No one should be surprised, therefore, if the humanitarian aid (administered by Foreign Affairs Canada) is not sharply reorganized to assist Ukraine – which is not dishonorable but will become so if the already very modest resources offered to other countries and peoples in crisis are reduced.

In the coming period, the new board of directors of Alternatives, with other NGOs and international solidarity movements, will have to look at how we can promote our views and act responsibly in the eyes of a population that is currently distressed by the conflict and its possible consequences.

Among the options now being discussed in our circles, we will have to develop ourselves our basis of action taking into account past experience and the uncertainties in the present context.

· Peace must be re-established as soon as possible, if only in the form of a ceasefire that gives those responsible some time in which to extricate themselves from the present impasse.

· This peace process should include the United Nations. While the European Union and NATO are major protagonists, they cannot be left to tackle this.

· We act in solidarity with the Ukrainian resistance that aims to re-establish an inclusive and peaceful sovereignty without abuses of national minorities. Our solidarity can be exercised in the area of humanitarian assistance wherever in the country people are suffering the impact of the war.

· Humanitarian aid, and development assistance to poor countries (especially in Africa) must not be reduced to meet Ukraine’s needs.

· Canada must not align its policies with those of the United States, via NATO or otherwise. It should promote disarmament and the peaceful resolution of conflicts while defending human rights without discrimination.

Russia invaded Ukraine four days ago in blatant violation of the UN Charter and international law. The United States and their NATO allies, including Canada, have plunged us as well increasingly into this war by a flurry of sanctions and outrageous statements.

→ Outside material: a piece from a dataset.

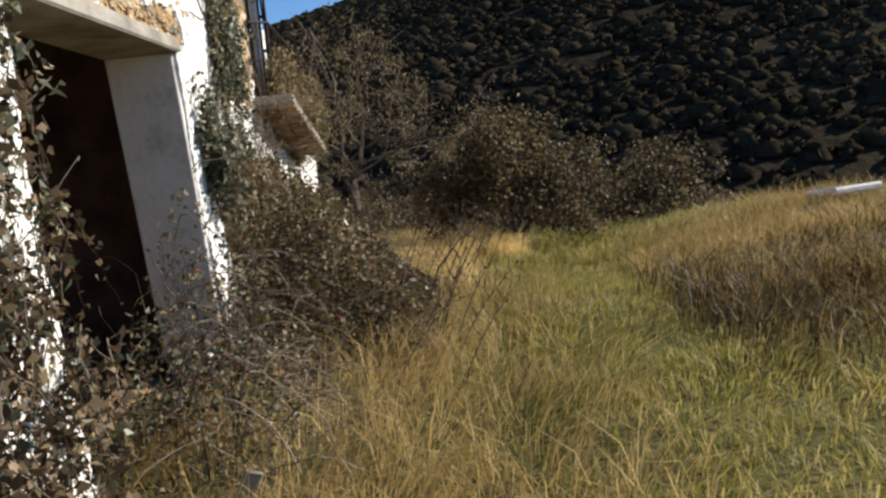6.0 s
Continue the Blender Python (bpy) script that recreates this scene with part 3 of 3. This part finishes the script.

[The text ends by announcing a demonstration in Montréal on March 6 in solidarity with an international day of action to protest both Russia’s invasion of Ukraine and the expansion of NATO.]

* * *

A true friend and comrade…

Although I was long acquainted with his work I did not meet Pierre Beaudet until the World Social Forum in Caracas in 2006. We soon became good friends. Soon afterwards, Pierre found employment at the University of Ottawa, where he was instrumental in establishing the School of International Development and Global Studies. He invited me to participate in his efforts to establish an Ottawa section of the Collectif d’analyse politique (CAP), publishers of the Nouveaux Cahiers du socialisme, a semiannual review Pierre had cofounded in 2009. On three occasions he included me as a guest lecturer in his course on Latin American social movements and politics.

When teaching at UOttawa, and later the Université du Québec campus across the river in Gatineau, Pierre, who commuted from his home in Montréal, usually stayed overnight for a day or two per week at my home. He always brought with him books and magazines – Le Monde Diplomatique and the New York Review of Books were among his favourites – to leave with me and we often exchanged Marxist books we both found useful. Conversations with Pierre were a delight; he was knowledgeable and insightful on a vast range of subjects, and I enjoyed his ironic sense of humour.

My niece Nancy Burrows, who has known Pierre longer than I through her active leadership in the Quebec women’s movement (she coauthored a chapter in one of his books on L’Altermondialisme), mentioned to Pierre in an email exchange that she had heard he knew her uncle. His response captured our friendship rather nicely, I think:

“I spend two nights a week with your uncle, with whom I very much enjoy discussing late into the night why the Indonesian Communist party screwed up in 1966, or if Lenin had listened to the mutineers at Kronstadt, and other similar stories that have remained in the head of the unrepentant Marxist oldtimers like us. It has helped me endure Ottawa more easily…. We also discuss intersectionality in the Dogon country in Mali, the place of LGBTQs in the present Chilean movement, peaceful insurrections that get things moving more than petitions. What would have happened if Rosa Luxemburg had not been assassinated, etc., etc., it never ends between us.”[1]

- Richard Fidler


[1] “Je passe deux soirées par semaine avec ton oncle avec qui j’ai bien du plaisir à discuter tard dans la nuit sur pourquoi le Parti communiste indonésien s’est planté en 1966, ou encore si Lénine avait écouté les mutins de Kronstad, et d’autres histoires du genre qui sont restés dans la tête des pépés marxistes non repentis dans notre genre. Cela me fait endurer plus facilement Ottawa… Nous discutons aussi de l’intersectionnalité dans le pays dogon du Mali, de la place des LBGTQ dans le mouvement chilien actuel, des insurrections pacifiques qui font bouger les choses plus que les pétitions. Sur ce qui serait arrivé si Rosa Luxemburg n’avait pas été assassinée, etc. etc. ça n’arrête jamais entre nous…”.